Long-term, Malta’s position looks strong. The combination of established infrastructure, experienced personnel, and ongoing industry engagement makes it a favorable jurisdiction for serious players. However, casual entrants should beware. The restrictions are real, the fees are substantial, and the supervision is intense. Only commit if you are prepared for a high-standard, compliant operation.

What is the difference between the VFAA and MiCA in Malta?

The Virtual Financial Assets Act (VFAA) was Malta's original crypto law from 2018. MiCA (Markets in Crypto-Assets Regulation) is the new EU-wide framework implemented in Malta via the Markets in Crypto-Assets Act in late 2024. MiCA replaces many VFAA provisions with standardized EU rules, focusing more on consumer protection and market integrity.

Do I need an MFSA license to hold crypto in Malta?

No. Individual investors do not need a license to buy, sell, or hold crypto assets. Licenses are required for businesses providing services such as exchanges, custody, or issuing tokens (CASPs and issuers).

How long does it take to get a CASP license in Malta?

The timeline varies based on complexity and completeness of the application. Typically, it can take several months. The MFSA conducts thorough due diligence, including background checks on directors and assessment of technical infrastructure.
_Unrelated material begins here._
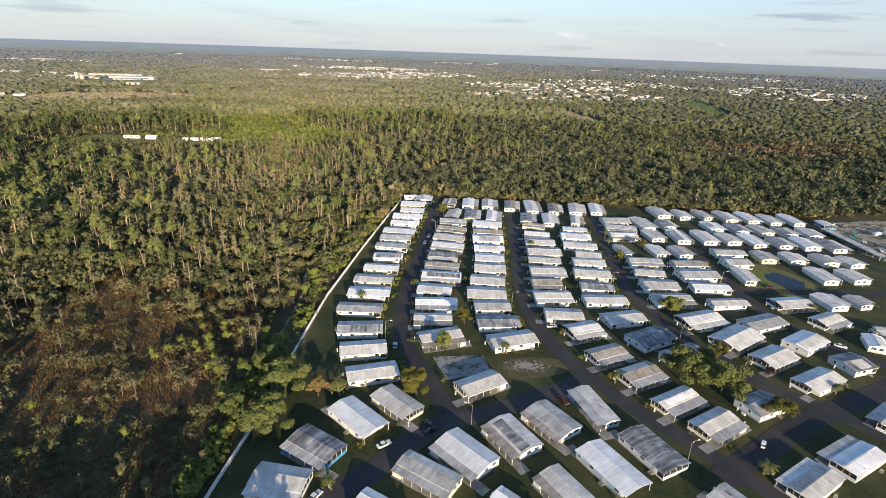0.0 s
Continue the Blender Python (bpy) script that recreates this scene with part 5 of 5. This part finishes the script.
def frond(angle, length, droop):
    out = []
    d = np.array([math.cos(angle), math.sin(angle), 0])
    s = np.array([-math.sin(angle), math.cos(angle), 0])
    k = 6
    rib = [d * length * math.sin(0.5 + i / k * 1.1) * (i / k) + np.array([0, 0, length * (0.42 * (i / k) - droop * (i / k) ** 2)]) for i in range(k + 1)]
    for i in range(k):
        w = 0.6 * (1 - abs(i / k - 0.4)) * length / 2.6
        a, b = rib[i], rib[i + 1]
        for sg in (-1, 1):
            out.append((a, b, (a + b) / 2 + sg * s * w - np.array([0, 0, 0.25 * w])))
    return out


def palm(px, py, height, crown, words):
    t = tagged(new("palm_tree"), words, "palm tree", "palms among the homes")
    t.matrix_basis = pose(px, py, 0, 0, 0, float(gen.uniform(0, 360)))
    bark = tube_tris([(0, 0, 0), (0.15, 0, height * 0.5), (0.1, 0.1, height)], [0.24, 0.18, 0.16], 7)
    tr = []
    for k in range(38):
        tr += frond(k * 2.4, crown * gen.uniform(0.8, 1.1), gen.uniform(0.3, 1.6))
    tr = np.array(tr) + np.array([0.1, 0.1, height])
    tn = float(gen.uniform(0.4, 0.9))
    part("trunk", tri_mesh("trunk", bark, M_BARK, np.full(len(bark) * 3, tn)), t)
    part("crown", tri_mesh("crown", tr, M_PALM, np.full(len(tr) * 3, tn)), t)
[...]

What are the main restrictions for stablecoin issuers in Malta?

Stablecoin issuers (ARTs and EMTs) face the strictest regulations. They must maintain significant reserve assets, undergo regular audits, and comply with high capital requirements. EMT issuers also must adhere to the Financial Institutions Act for additional consumer safeguards.

Can foreign companies operate in Malta without a local presence?

Generally, no. To obtain an MFSA license, you typically need a registered office in Malta and qualified individuals residing in the EU/EEA who manage the company. Remote-only operations are rarely approved due to supervision requirements.